The composition is additive. Rheinmetall's investment in TacNet, NGVA-compliant electronics, the Future Soldier integration, and Skyranger fire control all retain their differentiated value. What changes is the participation model: Rheinmetall platforms operate as first-class peers in a substrate they did not have to build and could not have built alone.
5. Commercial Position and Licensing Implication
Rheinmetall's commercial trajectory under the post-2022 European rearmament environment points toward systems-of-systems contracts in which the procurement decision is not "which vehicle" but "which coalition-interoperable combined-arms package." European Defense Fund calls, EU Permanent Structured Cooperation projects, NATO Defense Innovation Accelerator (DIANA) selections, and bilateral procurement under the Sondervermögen, the Polish modernization, and the UK Land Industrial Strategy all weight coalition interoperability as a primary scoring criterion.

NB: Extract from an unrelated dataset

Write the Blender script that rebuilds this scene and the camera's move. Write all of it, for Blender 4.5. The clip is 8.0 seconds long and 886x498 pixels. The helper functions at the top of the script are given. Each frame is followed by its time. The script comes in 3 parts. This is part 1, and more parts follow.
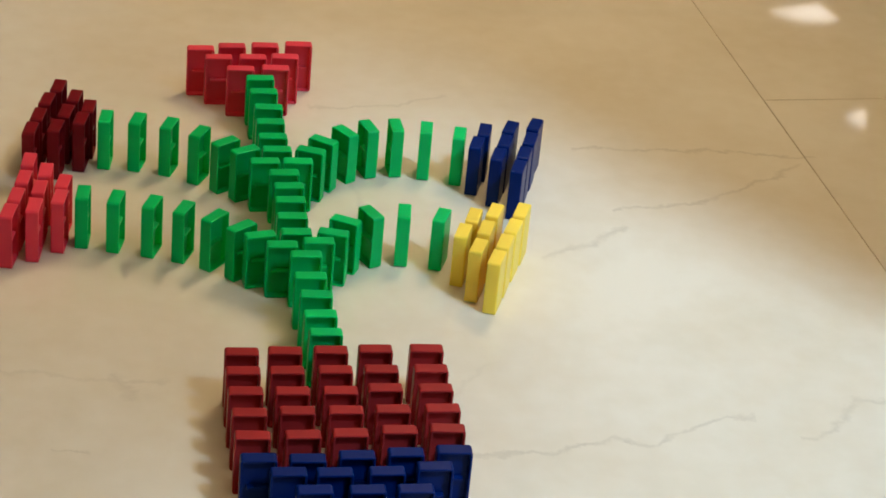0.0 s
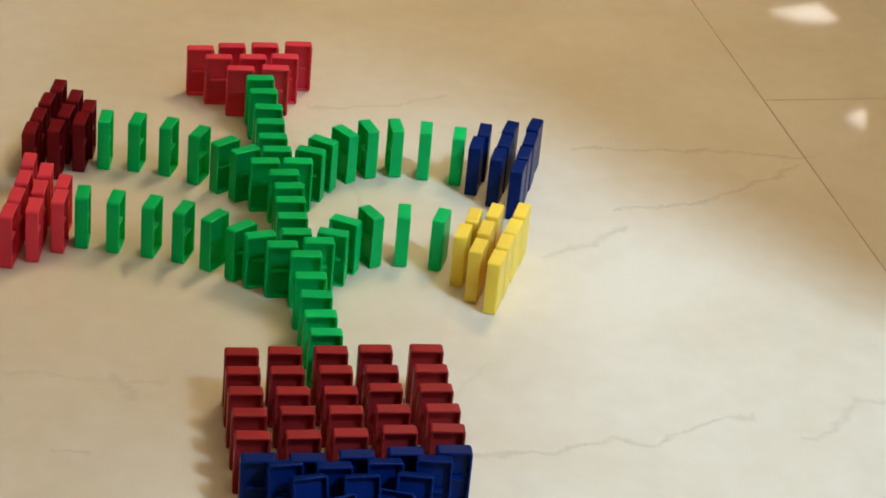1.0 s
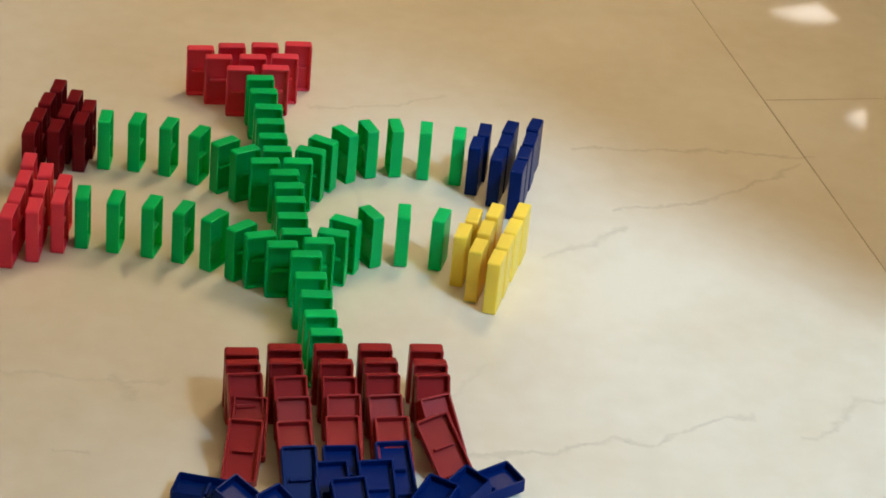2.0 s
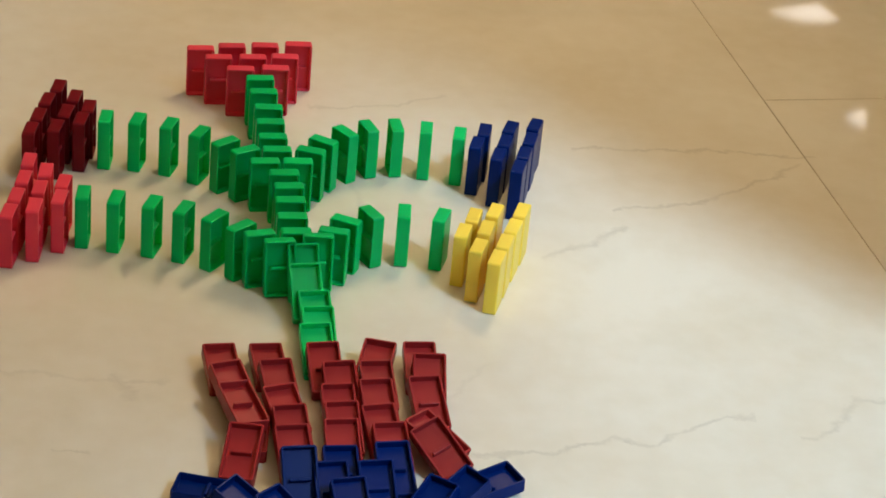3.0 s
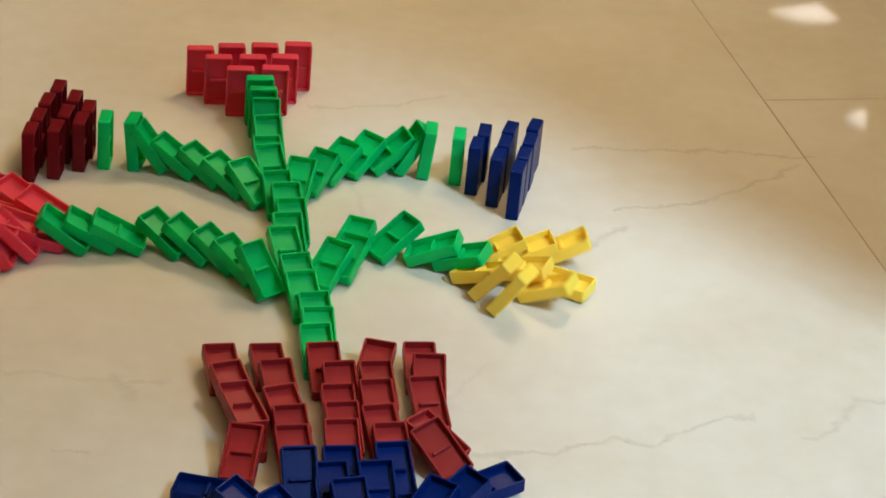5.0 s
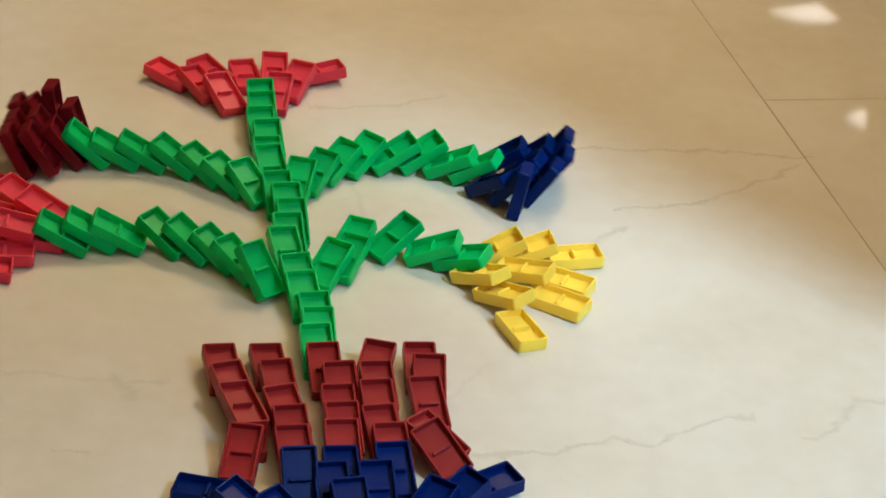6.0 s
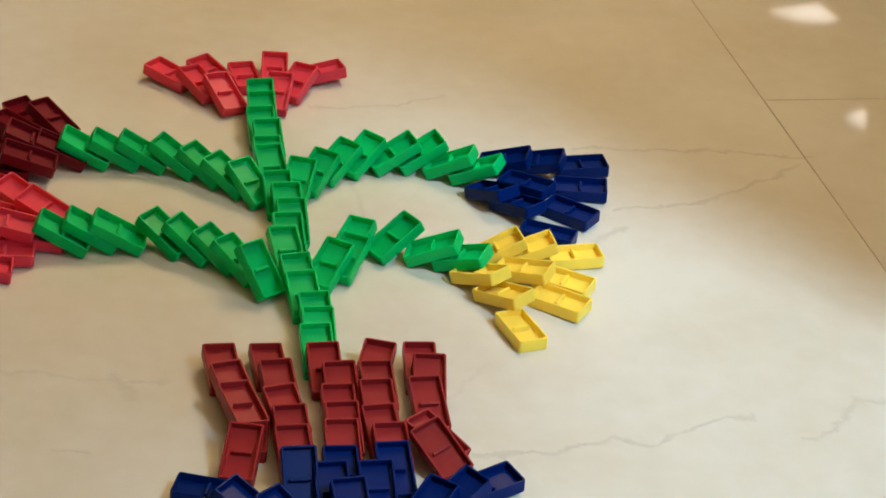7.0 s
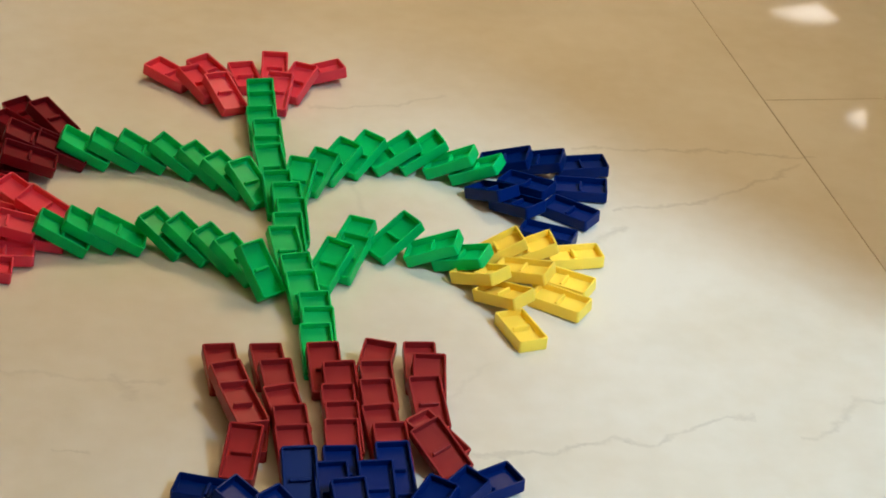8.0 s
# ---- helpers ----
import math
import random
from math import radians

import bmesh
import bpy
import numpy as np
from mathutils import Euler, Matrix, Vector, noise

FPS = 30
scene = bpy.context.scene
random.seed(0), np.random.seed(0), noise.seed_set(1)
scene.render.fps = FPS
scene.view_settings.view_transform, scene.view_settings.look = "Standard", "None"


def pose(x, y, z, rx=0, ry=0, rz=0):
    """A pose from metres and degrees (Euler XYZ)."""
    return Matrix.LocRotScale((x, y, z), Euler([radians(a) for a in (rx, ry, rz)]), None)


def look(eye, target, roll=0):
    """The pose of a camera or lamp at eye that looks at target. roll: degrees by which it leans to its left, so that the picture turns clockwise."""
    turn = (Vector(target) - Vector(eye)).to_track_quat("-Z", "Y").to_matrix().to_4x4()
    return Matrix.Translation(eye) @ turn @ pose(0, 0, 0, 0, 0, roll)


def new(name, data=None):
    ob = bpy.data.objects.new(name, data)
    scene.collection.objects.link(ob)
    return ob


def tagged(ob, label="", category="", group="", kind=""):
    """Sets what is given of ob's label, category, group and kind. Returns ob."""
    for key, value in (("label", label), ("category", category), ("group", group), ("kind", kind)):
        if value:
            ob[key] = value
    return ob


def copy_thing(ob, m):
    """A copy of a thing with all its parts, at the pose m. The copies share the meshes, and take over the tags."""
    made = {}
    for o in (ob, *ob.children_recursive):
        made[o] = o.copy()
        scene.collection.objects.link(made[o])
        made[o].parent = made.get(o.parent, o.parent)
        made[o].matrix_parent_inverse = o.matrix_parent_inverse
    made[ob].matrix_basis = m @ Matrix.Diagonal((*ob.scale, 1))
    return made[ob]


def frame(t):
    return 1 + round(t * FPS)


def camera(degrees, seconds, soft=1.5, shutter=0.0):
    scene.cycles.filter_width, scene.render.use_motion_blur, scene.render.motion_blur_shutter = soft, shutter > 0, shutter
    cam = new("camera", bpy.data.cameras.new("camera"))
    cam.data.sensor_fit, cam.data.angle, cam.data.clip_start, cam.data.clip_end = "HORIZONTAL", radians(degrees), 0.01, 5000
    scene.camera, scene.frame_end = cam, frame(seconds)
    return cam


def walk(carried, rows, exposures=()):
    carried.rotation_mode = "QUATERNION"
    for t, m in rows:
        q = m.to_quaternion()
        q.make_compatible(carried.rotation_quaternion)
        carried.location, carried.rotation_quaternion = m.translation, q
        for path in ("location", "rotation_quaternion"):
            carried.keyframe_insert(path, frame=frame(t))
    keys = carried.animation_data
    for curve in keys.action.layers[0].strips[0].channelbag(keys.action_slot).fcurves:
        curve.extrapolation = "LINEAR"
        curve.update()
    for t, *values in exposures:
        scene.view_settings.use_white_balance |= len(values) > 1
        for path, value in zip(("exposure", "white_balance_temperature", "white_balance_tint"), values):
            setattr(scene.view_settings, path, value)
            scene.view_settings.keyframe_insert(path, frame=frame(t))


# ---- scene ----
cam = camera(22.18, 8.0, soft=1.75, shutter=0.5)
VIEW = look((0.1200, -1.7000, 0.9492), (0.1200, 0.0397, -0.0375), 5.667)
walk(cam, [(0.0, VIEW), (8.0, VIEW)])

# ---- light: hazy sun through a balcony opening beside the camera, added warm fill thrown up to the ceiling and in from the side ----
ROOM = pose(0, 0, 0, 0, 0, 14.35)
WALL_X, JAMB_FAR, LINTEL_STEP, JAMB_NEAR, HIGH = 0.75, -0.55, -1.42, -2.60, 3.0
# opening made up for the ceiling fill lamp, then the far wall
FILL_NEAR, FILL_FAR, FILL_LOW, FILL_HIGH, NORTH = -1.66, -0.10, 2.30, 2.85, 2.6
SIDE = (0.40, 1.20, 1.30, 1.90)                # opening added for the side fill, same wall: y and z from and to
scene.view_settings.exposure = -0.61

world = bpy.data.worlds.new("sky")
scene.world = world
world.use_nodes = True
wn = world.node_tree.nodes
sky = wn.new("ShaderNodeTexSky")
sky.sky_type, sky.sun_disc = "NISHITA", False
sky.sun_elevation, sky.sun_rotation = radians(52), radians(129)
wn["Background"].inputs["Strength"].default_value = 0.12
world.node_tree.links.new(sky.outputs[0], wn["Background"].inputs["Color"])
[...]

The vendor that can credibly deliver platforms compatible with a cross-vendor coalition substrate — rather than locking the customer into a single-vendor stack — is structurally advantaged.
Composition with spatial-mesh lets Rheinmetall offer that compatibility without claiming to own the coalition substrate, which no single vendor in a NATO context can credibly own. The honest framing matters commercially: customers and partner nations are increasingly skeptical of vendor-locked interoperability claims, and a posture in which Rheinmetall participates in an open, peer-symmetric mesh is more credible than one in which Rheinmetall asserts that its proprietary stack is the coalition standard. It also forecloses an avenue by which competitors — KNDS with its German-French tank consortium, BAE with the United States Army's networking initiatives, Leonardo with its European combat-cloud positioning — could otherwise differentiate.
The fitting licensing arrangement is a field-of-use license covering coalition-grade spatial-and-temporal substrate, scoped to land-systems, integrated air-defense, and human-machine-teaming applications. The license lets Lynx, Skyranger, Future Soldier, Boxer, Panther, Mission Master, and the broader Rheinmetall portfolio operate as credentialed peers in mesh-resident coalition deployments, with sub-licensing rights for coalition partners and prime-contractor ecosystems where Rheinmetall is the integrator. The geometry preserves Rheinmetall's platform margins, removes the burden of constructing a substrate it cannot credibly own at coalition scale, and positions the company as the European systems integrator best aligned with the architectural reality of multinational combined-arms operations. The commercial endpoint is that Rheinmetall sells more platforms — because those platforms are coalition-native — and does not have to sell, defend, or maintain a coalition substrate that is structurally outside any one vendor's reach.